今月ももう残り少ない(もう一年の1/12が過ぎたのかと思うと驚きなのだが)。しかし「メバル強化月間」ということで今日もメバル科の魚をご紹介。昨日はウスメバルをこのぶろぐで紹介してきたので、今日はウスメバルによく似た魚をご紹介。スズキ目・メバル科・メバル属のトゴットメバル。
メバル属は主に岩の間にじっとして動かないムラソイのようなもの、海藻の生えた場所や岩礁域で群れて浮かんでいるメバル類のようなもの、あるいは深海性のメヌケ類、中間的なものなどいるのだが、このトゴットメバルは比較的遊泳性が強い感じである。
体側の側線上方に黒い模様があり、ウスメバルに似ているが、トゴットメバルの黒い模様ははっきりしていることが多く(ウスメバルは不明瞭なことが多い)、その模様の輪郭は丸みを帯びている(ウスメバルでは不定形)。また側線有孔鱗数もウスメバルと比べると少ないらしい。
頭部はメバルやウスメバル同様に頭頂棘は小さく弱い。下顎はウスメバルと比べてあまり突出していないようにもみえるのだが、これだけで同定ができるような違いではないのだろうか。
トゴットメバルの分布域は北海道南部、青森県以南の日本海・太平洋沿岸、九州西岸。

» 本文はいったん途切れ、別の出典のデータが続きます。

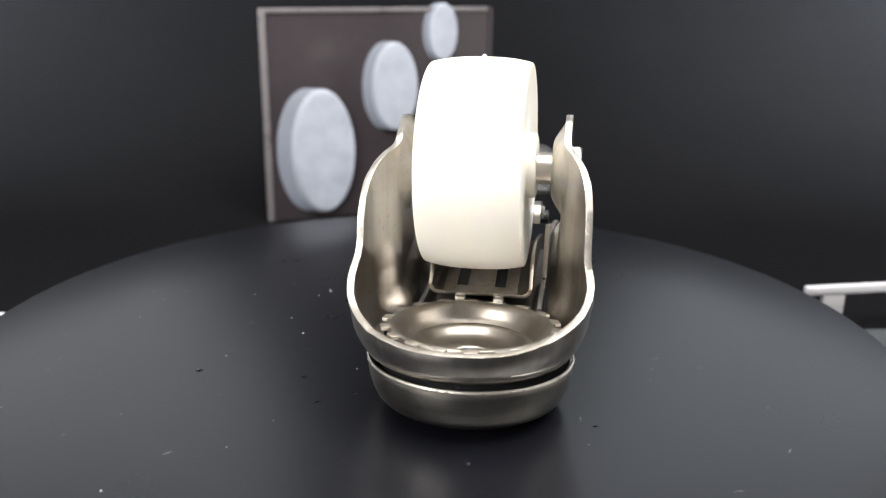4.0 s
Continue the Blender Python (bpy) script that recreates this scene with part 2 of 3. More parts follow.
room_slab("floor", -720, 740, -900, 620, -75, -45, VELVET, "matte black table top under the turntable")
# three unseen slabs added so the steel mirrors something brighter than the table
room_slab("bounce_front", -420, 60, -370, -188, -45, -42, BOUNCE_FRONT, "unseen grey slab added in front of the turntable for the steel to mirror")
room_slab("bounce_side", -520, -215, -186, 40, -45, -42, BOUNCE, "unseen pale slab added beside the turntable for the steel to mirror")
room_slab("bounce_right", 290, 716, -330, 55, -45, -42, BOUNCE_RIGHT, "unseen pale slab added beside the turntable for the steel to mirror")
# a thin grey slab added for the lighter part of the table top
room_slab("floor_patch", 205, 520, -180, 112, -43.5, -42.5, TABLE_PATCH, "lighter grey patch of the table top beside the turntable")


def backdrop():
    """The cloth that sweeps from the table up the back in one curve."""
    rows = []
    prof = [(-300, -44.6), (0, -44.6), (200, -44.6)] + [(290 + 290 * math.sin(a), 245.4 - 290 * math.cos(a)) for a in np.linspace(0.0, math.pi / 2, 18)] + [(580, 420), (580, 900)]
    for x in np.linspace(-698, 718, 10):
        rows.append([(x, y, z) for y, z in prof])
    ob = part("backdrop", sheet(rows), CLOTH, sharp=180)
    thick(ob, 2.0, 0, 1.0)
    return tagged(ob, "dark grey cloth backdrop curving up behind the turntable", kind="structure")


backdrop()
room_slab("wall_back", -698, 718, 604, 620, -45, 900, CLOTH, "dark back wall of the photo booth")
# unseen side walls, set near and pale to throw light on the steel
room_slab("wall_left", -720, -700, -900, 620, -45, 900, BOUNCE_WALL, "unseen pale grey side wall set close in to brighten the steel")
room_slab("wall_right", 720, 740, -900, 620, -45, 900, BOUNCE_WALL, "unseen pale grey side wall set close in to brighten the steel")
room_slab("wall_front", -720, 740, -920, -900, -45, 900, GREY_WALL, "plain grey wall behind the camera")
room_slab("ceiling", -720, 740, -900, 620, 900, 920, GREY_WALL, "plain grey ceiling over the photo booth")


# ---------------------------------------------------------------- board with three ovals, white rails
def relief_board():
    top = new("relief_board")
    a = math.atan2(0.2568, 0.9665)
    top.matrix_world = Matrix.Translation((-0.1168, 0.3126, -0.045)) @ Matrix.Rotation(a, 4, "Z")
    part("panel", box(0, 168, 0, 5, 0, 152, 1.2, 3), BOARD, top)
    # the slim raised border along the sides
    part("border", box(0, 4.6, -1.6, 0.4, 0, 152, 0.7), BORDER, top, "paler, wider edge strip")
    part("border", box(4.6, 164.8, -1.6, 0.4, 148.8, 152, 0.7), BORDER, top)
    part("border", box(164.8, 168, -1.6, 0.4, 0, 152, 0.7), BOARD, top)
    for cx, cz, hx, hz, shift, deep in ((43.0, 52.0, 22.2, 45.0, 12.3, 7.0), (95.6, 96.6, 16.3, 31.8, 8.0, 5.5), (131.2, 134.8, 10.3, 20.2, 5.0, 4.0)):
        bm = bmesh.new()
        rings = []
        n = 72
        band = bmesh.new()
        # a plump front edge that rolls over into the flat face
        for k in range(7):
            w = math.pi / 2 * k / 6
            grow, dy, sh = 1.0 - 0.085 * (1 - math.cos(w)), -deep * (0.62 + 0.38 * math.sin(w)), 0.20 * (1 - math.sin(w))
            rings.append([bm.verts.new(Vector((cx - shift * sh + hx * grow * math.cos(2 * math.pi * i / n), dy,
                                               cz + hz * grow * math.sin(2 * math.pi * i / n))) * MM) for i in range(n)])
        for p, q in zip(rings, rings[1:]):
            for i in range(n):
                bm.faces.new([p[i], p[(i + 1) % n], q[(i + 1) % n], q[i]])
        bm.faces.new(rings[-1])
        bm.faces.new(rings[0])
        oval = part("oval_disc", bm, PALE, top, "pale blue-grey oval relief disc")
        # the sloping edge's shade is put into its darker colour
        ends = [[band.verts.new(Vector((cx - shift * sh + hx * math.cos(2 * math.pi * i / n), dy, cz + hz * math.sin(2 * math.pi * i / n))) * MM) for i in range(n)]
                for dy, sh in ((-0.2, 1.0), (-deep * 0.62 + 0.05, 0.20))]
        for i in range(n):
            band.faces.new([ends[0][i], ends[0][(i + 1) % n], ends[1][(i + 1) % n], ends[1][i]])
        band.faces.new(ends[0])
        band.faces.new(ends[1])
        part("shaded_edge_band", band, SHADED_EDGE, oval, "sloping edge of the oval, its shade put into the slate-blue colour")
    return tagged(top, "dark plum display board with three pale ovals standing behind the turntable", "display board")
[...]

一方で瀬戸内海にはあまり出現しないのかもしれない。黒潮洗う温帯域のやや深場の岩礁にすむ魚という印象である。海外では朝鮮半島近海、鬱陵島、中国沿岸のほか、台湾にもいるらしいが、琉球列島では見られないようである。おもに釣りで漁獲され食用となるが、全長20cmほどとウスメバルよりも小ぶりで価値はあまり高くはない。魚屋さんでもウスメバルはよく見るのに対し、トゴットメバルはなかなか見られず、産地周辺で消費されることが多いのかもしれない。沿岸域ではほとんど釣れず、船釣りで釣れることがある程度。小さくても味は良好、煮つけや揚げ物などで美味しい。今回のトゴットメバルは和歌山県串本の産。潮崎友泰さん、ありがとうございます。なお私はほかに愛媛県の宇和海などでも見ている。メバルの仲間は岩礁の周りを好んで泳ぐという理由があるため、底曳網ではあまり獲れないのではあるが、トゴットメバルの幼魚は宇和海でも少ないが漁獲されることがある。